Implementation Approach

type LeakyBucket struct {
    capacity     int
    queue        chan interface{}
    processRate  time.Duration
}

func (lb *LeakyBucket) AddRequest(request interface{}) bool {
    select {
    case lb.queue <- request:
        return true
    default:
        return false
    }
}

func (lb *LeakyBucket) Start() {
    go func() {
        ticker := time.NewTicker(lb.processRate)
        for range ticker.C {
            select {
            case req := <-lb.queue:
                processRequest(req)
            default:
                continue
            }
        }
    }()
}

3. Sliding Window Algorithm

Concept

The Sliding Window approach provides a more precise rate limiting mechanism by tracking requests in a rolling time window.

graph LR
    A[Current Window] --> B[Previous Window]
    B --> C[Request Tracking]
    C --> D[Rate Limit Decision]

Implementation Strategy

type SlidingWindowLimiter struct {
    requests     []time.Time
    limit        int
    windowSize   time.Duration
}

func (swl *SlidingWindowLimiter) Allow() bool {
    now := time.Now()
    swl.cleanExpiredRequests(now)

    if len(swl.requests) < swl.limit {
        swl.requests = append(swl.requests, now)
        return true
    }

    return false
}

func (swl *SlidingWindowLimiter) cleanExpiredRequests(now time.Time) {
    for len(swl.requests) > 0 && now.Sub(swl.requests[0]) > swl.windowSize {
        swl.requests = swl.requests[1:]
    }
}

Choosing the Right Pattern

Selection Criteria

System requirements
Traffic characteristics
Performance constraints
Complexity tolerance

At LabEx, we recommend carefully evaluating your specific use case to select the most appropriate rate limiting design pattern.

Go Implementation

Practical Rate Limiting in Go

1. Standard Library Approach

Using time.Ticker for Basic Rate Limiting

func rateLimitedFunction() {
    ticker := time.NewTicker(time.Second)
    defer ticker.Stop()

    for {
        select {
        case <-ticker.C:
            // Process request
            performAction()
        }
    }
}

2. Advanced Rate Limiting Package

Creating a Comprehensive Rate Limiter

type RateLimiter struct {
    mu         sync.Mutex
    limit      rate.Limit
    burst      int
    limiter    *rate.Limiter
}

func NewRateLimiter(requestsPerSecond float64, burstSize int) *RateLimiter {
    return &RateLimiter{
        limit:   rate.Limit(requestsPerSecond),
        burst:   burstSize,
        limiter: rate.NewLimiter(rate.Limit(requestsPerSecond), burstSize),
    }
}

func (rl *RateLimiter) Allow() bool {
    return rl.limiter.Allow()
}

3. Distributed Rate Limiting

Redis-Based Distributed Rate Limiter

type RedisRateLimiter struct {
    client     *redis.Client
    keyPrefix  string
    limit      int
    window     time.Duration
}

func (r *RedisRateLimiter) IsAllowed(key string) bool {
    currentTime := time.Now()
    key = fmt.Sprintf("%s:%s", r.keyPrefix, key)

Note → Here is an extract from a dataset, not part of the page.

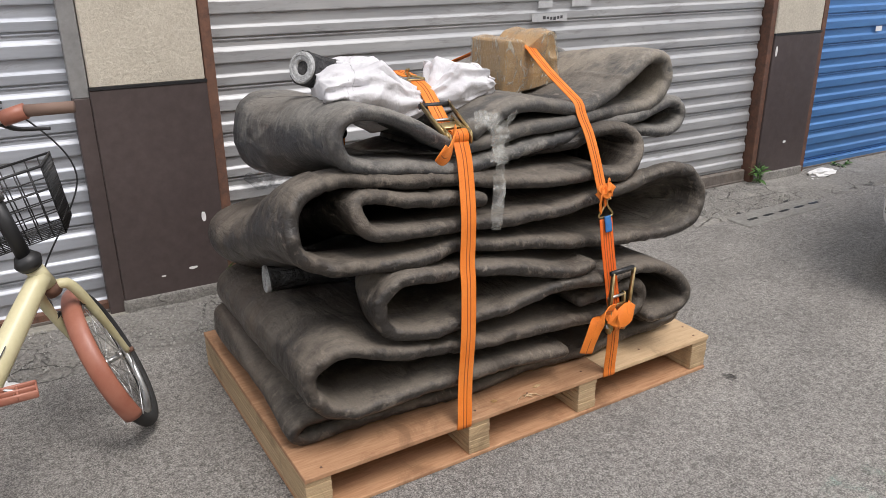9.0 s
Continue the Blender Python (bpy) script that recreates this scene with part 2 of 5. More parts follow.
def webbing(name, a, b):
    m = mat(name, a, 0.65)
    n = Nodes(m)
    w = n.add("ShaderNodeTexWave", Scale=160.0, Distortion=0.4)
    n.link(n.co, w.inputs["Vector"])
    w.bands_direction = "Z"
    c = n.mix(n.ramp(n.noise(12, 5, 0.6), (0.3, 0.0), (0.7, 1.0)), a, b)
    n.color(n.mix(0.2, c, w.outputs["Color"], "MULTIPLY"))
    n.bump(w.outputs["Fac"], 0.3, 0.001)
    return m


ORANGE = webbing("orange_webbing", (0.86, 0.205, 0.015), (0.92, 0.265, 0.035))
ORANGE_DARK = webbing("deep_orange_webbing", (0.82, 0.125, 0.006), (0.88, 0.16, 0.010))
STITCH = mat("dark_stitching", (0.34, 0.085, 0.02), 0.8)
BLUE_LABEL = mat("blue_label_cloth", (0.03, 0.16, 0.42), 0.6)
BRASS = speckled("yellow_zinc_plating", (0.42, 0.31, 0.14), (0.62, 0.47, 0.24), 40, 0.3, 0.15, (0.34, 0.20, 0.10), 0.002)
BRASS.node_tree.nodes["Principled BSDF"].inputs["Metallic"].default_value = 0.9
STEEL = mat("bare_steel", (0.55, 0.55, 0.54), 0.3, 0.95)
BLACK = mat("black_plastic", (0.02, 0.02, 0.021), 0.45)
GALV = speckled("galvanised_steel", (0.36, 0.365, 0.365), (0.74, 0.745, 0.74), 110, 0.55, 1.0, (0.82, 0.815, 0.805), 0.006)
GALV.node_tree.nodes["Principled BSDF"].inputs["Metallic"].default_value = 0.35
WEAVE = mat("white_woven_cloth", (0.80, 0.79, 0.80), 0.75)
wv = Nodes(WEAVE)
wv.color(wv.mix(wv.ramp(wv.noise(7, 6, 0.6), (0.35, 0.0), (0.7, 1.0)), (0.56, 0.55, 0.57), (0.74, 0.73, 0.75)))
wv.bump(wv.math("ADD", wv.noise(9, 5, 0.55, 1.2), wv.math("MULTIPLY", wv.noise(40, 3, 0.5, 0.5), 0.12)), 0.6, 0.02)
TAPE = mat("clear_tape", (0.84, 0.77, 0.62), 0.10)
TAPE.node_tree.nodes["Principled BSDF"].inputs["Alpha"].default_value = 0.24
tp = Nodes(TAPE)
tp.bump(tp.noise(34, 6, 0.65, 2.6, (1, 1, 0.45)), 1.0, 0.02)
# opacity streaks: whitish crumples of the tape and painted-in highlights
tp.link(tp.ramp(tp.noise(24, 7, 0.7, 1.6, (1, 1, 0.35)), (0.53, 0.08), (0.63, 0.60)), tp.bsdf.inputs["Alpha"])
FILM = mat("crumpled_clear_film", (0.62, 0.62, 0.58), 0.2)
FILM.node_tree.nodes["Principled BSDF"].inputs["Alpha"].default_value = 0.16
fm = Nodes(FILM)
fm.bump(fm.noise(40, 5, 0.6, 2.0), 0.9, 0.01)
# patchy opacity paints in the bright facets of the crumpled film
fm.link(fm.ramp(fm.noise(22, 4, 0.5, 1.0), (0.44, 0.08), (0.66, 0.36)), fm.bsdf.inputs["Alpha"])
BIKE_CREAM = speckled("chipped_cream_paint", (0.62, 0.56, 0.33), (0.72, 0.66, 0.42), 12, 0.35, 0.05, (0.45, 0.38, 0.20))
FENDER = speckled("faded_red_paint", (0.36, 0.13, 0.085), (0.44, 0.19, 0.13), 9, 0.4, 0.05, (0.25, 0.09, 0.06))
RED = mat("red_paint", (0.55, 0.02, 0.03), 0.3)
GREEN = mat("green_paint", (0.02, 0.17, 0.09), 0.35)
TYRE = mat("tyre_rubber", (0.028, 0.028, 0.028), 0.8)
GRIP = mat("worn_brown_grip", (0.20, 0.13, 0.10), 0.8)
WICKER = speckled("red_brown_wicker", (0.20, 0.075, 0.05), (0.30, 0.13, 0.09), 60, 0.7, 0.5)
CAR_PAINT = mat("white_car_paint", (0.78, 0.79, 0.80), 0.22)
CAR_PAINT.node_tree.nodes["Principled BSDF"].inputs["Coat Weight"].default_value = 0.6
LAMP_RED = mat("red_lamp_lens", (0.30, 0.008, 0.010), 0.12)
LAMP_DARK = mat("dark_red_lamp_trim", (0.10, 0.012, 0.018), 0.15)
LAMP_CLEAR = mat("clear_lamp_lens", (0.62, 0.60, 0.60), 0.15)
GLASS_DARK = mat("tinted_glass", (0.015, 0.016, 0.018), 0.06)
LEAF = speckled("green_leaf", (0.05, 0.135, 0.028), (0.105, 0.225, 0.05), 30, 0.55, 0.1)
STALK = mat("dry_stalk", (0.36, 0.29, 0.17), 0.8)
PAPER = mat("white_paper", (0.78, 0.77, 0.75), 0.8)
FADED = speckled("weathered_paper", (0.46, 0.465, 0.47), (0.60, 0.60, 0.60), 22, 0.8, 0.1)
INK = mat("black_print", (0.06, 0.06, 0.065), 0.7)
INK_BLUE = mat("blue_print", (0.05, 0.12, 0.30), 0.7)
INK_CYAN = mat("cyan_print", (0.06, 0.34, 0.52), 0.7)
SPRAY = mat("black_overspray", (0.045, 0.047, 0.05), 0.7)
sp = Nodes(SPRAY)
sp.link(sp.ramp(sp.noise(34, 6, 0.7, 0.4), (0.34, 0.25), (0.56, 0.95)), sp.bsdf.inputs["Alpha"])
STONE = speckled("grey_grit", (0.25, 0.24, 0.22), (0.52, 0.50, 0.46), 20, 0.9, 0.3)
YELLOW_LINE = speckled("worn_yellow_line", (0.50, 0.36, 0.14), (0.62, 0.48, 0.22), 30, 0.85, 0.3)
CAST = speckled("cast_drain_cover", (0.20, 0.19, 0.175), (0.33, 0.32, 0.29), 50, 0.85, 0.4)


# ---- mesh helpers ----
def mesh_of(name, bm, material, smooth=True):
    me = bpy.data.meshes.new(name)
    bmesh.ops.recalc_face_normals(bm, faces=bm.faces)
    bm.to_mesh(me)
    bm.free()
    if smooth:
        me.shade_smooth()
    me.materials.append(material)
    return me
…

    // Atomic increment and check
    result, err := r.client.Eval(`
        local current = redis.call("INCR", KEYS[1])
        if current > tonumber(ARGV[1]) then
            return 0
        end
        if current == 1 then
            redis.call("EXPIRE", KEYS[1], ARGV[2])
        end
        return 1
    `, []string{key}, r.limit, int(r.window.Seconds())).Result()

    return err == nil && result == int64(1)
}

4. Middleware Implementation

HTTP Request Rate Limiting

func RateLimitMiddleware(limiter *RateLimiter) func(http.Handler) http.Handler {
    return func(next http.Handler) http.Handler {
        return http.HandlerFunc(func(w http.ResponseWriter, r *http.Request) {
            if !limiter.Allow() {
                http.Error(w, "Rate limit exceeded", http.StatusTooManyRequests)
                return
            }
            next.ServeHTTP(w, r)
        })
    }
}

Rate Limiting Strategies Comparison

Strategy	Pros	Cons	Use Case
Fixed Window	Simple implementation	Can cause burst in border periods	Simple API protection
Sliding Window	More accurate	Higher computational overhead	Precise rate control
Token Bucket	Handles burst traffic	Complex implementation	Network traffic management

Best Practices

graph TD
    A[Rate Limiting Best Practices] --> B[Clear Error Handling]
    A --> C[Configurable Limits]
    A --> D[Logging and Monitoring]
    A --> E[Graceful Degradation]

Performance Considerations

Use atomic operations
Minimize lock contention
Implement efficient data structures
Consider caching mechanisms

Error Handling and Resilience

Implementing Robust Error Handling

func (rl *RateLimiter) ExecuteWithRateLimit(fn func() error) error {
    if !rl.Allow() {
        return errors.New("rate limit exceeded")
    }

    return fn()
}

At LabEx, we emphasize the importance of flexible and efficient rate limiting strategies tailored to specific system requirements.

Summary

By mastering rate limiting techniques in Golang, developers can create more robust and resilient applications that effectively manage request traffic, protect system resources, and maintain consistent performance under varying load conditions. The implementation patterns and strategies discussed in this tutorial offer valuable insights into building scalable and efficient software solutions.